Nuestra trayectoria económica de los últimos 20 o 30 años da como para ser optimistas. Contamos hoy con un nivel de vida promedio que es dos y media veces superior al de comienzos de los años 80. Nos hemos puesto casi a la cabeza de América Latina -nos aventaja Argentina, levemente- en materia de ingreso per cápita. Aunque hoy muchos suelen olvidarlo, en 1980 nos superaban muchos de nuestros vecinos. A lo largo de esa década, dimos caza a Ecuador, Colombia y Perú; en la siguiente, a Brasil y Venezuela; últimamente a México y Uruguay.
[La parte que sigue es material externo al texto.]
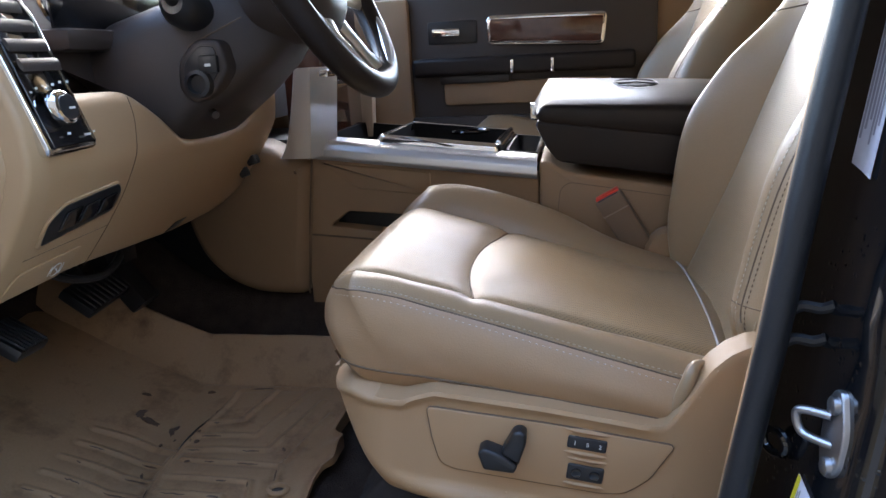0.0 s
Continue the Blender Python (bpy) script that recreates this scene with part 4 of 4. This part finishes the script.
part("lower_side", slab(LOWSIDE, lowplace, 0.72, 0.582, 0.03, steps=5), TANSHADE, stack, "tan plastic lower stack side")
part("lower_core", box(-0.9, -0.36, 0.68, 0.95, 0.10, 0.50, 0.02), BLACKPL, stack)
part("side_gap", tube([(-0.387, 0.606, 0.17), (-0.375, 0.604, 0.30), (-0.350, 0.596, 0.462)], 0.0022, 6), SEAM, stack)

# ================= floor mat, pedals =================
floor_mat = thing("floor_mat", (-0.45, 0.15, 0.0), "tan moulded rubber floor mat, muddy and worn, with a black badge", "floor mat")


def near_edge(x):
    return I(x, [-0.80, -0.70, -0.64, -0.575, -0.50, -0.402, -0.169, 0.0], [0.0, -0.022, -0.066, -0.102, -0.116, -0.123, -0.126, -0.126], 0.012)


def right_edge(y):
    return I(y, [-0.12, -0.05, 0.055, 0.064, 0.10, 0.16, 0.195, 0.212, 0.275, 0.292, 0.34, 0.50], [-0.168, -0.180, -0.203, -0.215, -0.226, -0.234, -0.232, -0.218, -0.218, -0.242, -0.238, -0.230], 0.006)


def mat_z(x, y):
    z = 0.002
    z += 0.52 * max(0, -0.56 - x) ** 1.15
    z += 0.021 * min(1, max(0, (-0.072 - y) / 0.028)) ** 1.5
    wall = min(1, max(0, (y - 0.43) / 0.05))
    z += 0.03 * max(0, min(1, (y - 0.22) / 0.20))
    z += 0.088 * wall ** 0.7
    return z


GROOVES = []
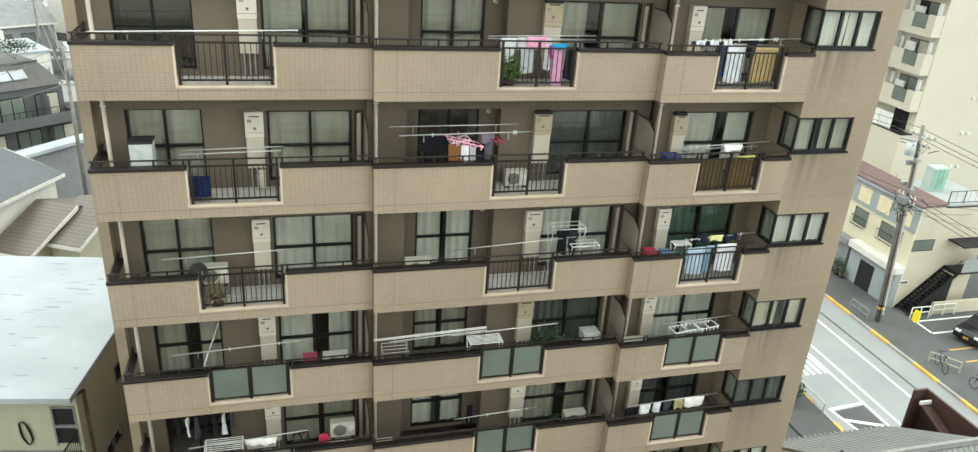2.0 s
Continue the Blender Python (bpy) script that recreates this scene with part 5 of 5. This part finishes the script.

Se ha debatido mucho sobre nuestra desigualdad, escandalosa o inmoral para algunos. Pero, de acuerdo a la Cepal, la pobreza ha caído de 45 a 10% de la población en menos de tres décadas. Ha virtualmente desaparecido la desnutrición. Hay mucha más equidad que antes en salud (y esperanza de vida), escolaridad y calidad de la vivienda. Sólo en cuanto a desigualdad de ingresos los avances han sido escasos o nulos. Se requieren más esfuerzos en crear oportunidades de trabajo y de educación de calidad.
El gobierno del Presidente Piñera se propuso hacer ingresar a Chile a la categoría de país desarrollado durante la presente década. Hasta ahora la receta aplicada ha dado resultados: el PIB crece cerca del 6% anual requerido, prolifera la creación de empresas, el desempleo desciende a mínimos históricos, disminuye la pobreza. Es cierto que se visualizan importantes restricciones en la provisión de energía, de agua dulce y de personal calificado para las nuevas faenas productivas. Pero ello es señal de que avanzamos y hace patente que las inversiones e incrementos de productividad necesarios ya no pueden seguir posponiéndose.
El futuro esplendor no está, sin embargo, asegurado. Trepar la áspera pendiente que nos separa del nivel de vida de los países desarrollados puede sernos muy arduo. Habremos de lidiar con una situación económica mundial ya no tan favorable. Habremos de elevar el ahorro, cuya actual debilidad compromete el sano financiamiento de la inversión y empuja el dólar hacia abajo. Habremos de refrenar los apetitos de gasto fiscal que restan espacio a la expansión de las fuentes de trabajo. Habremos de apurar la agenda pro competitividad, aunque ello exija imponerse sobre los intereses de las burocracias y los monopolios. Pero, sobre todo, habremos de superar esos anacronismos culturales que -enquistados en la educación, los tribunales y la política- últimamente han cobrado amenazante fuerza.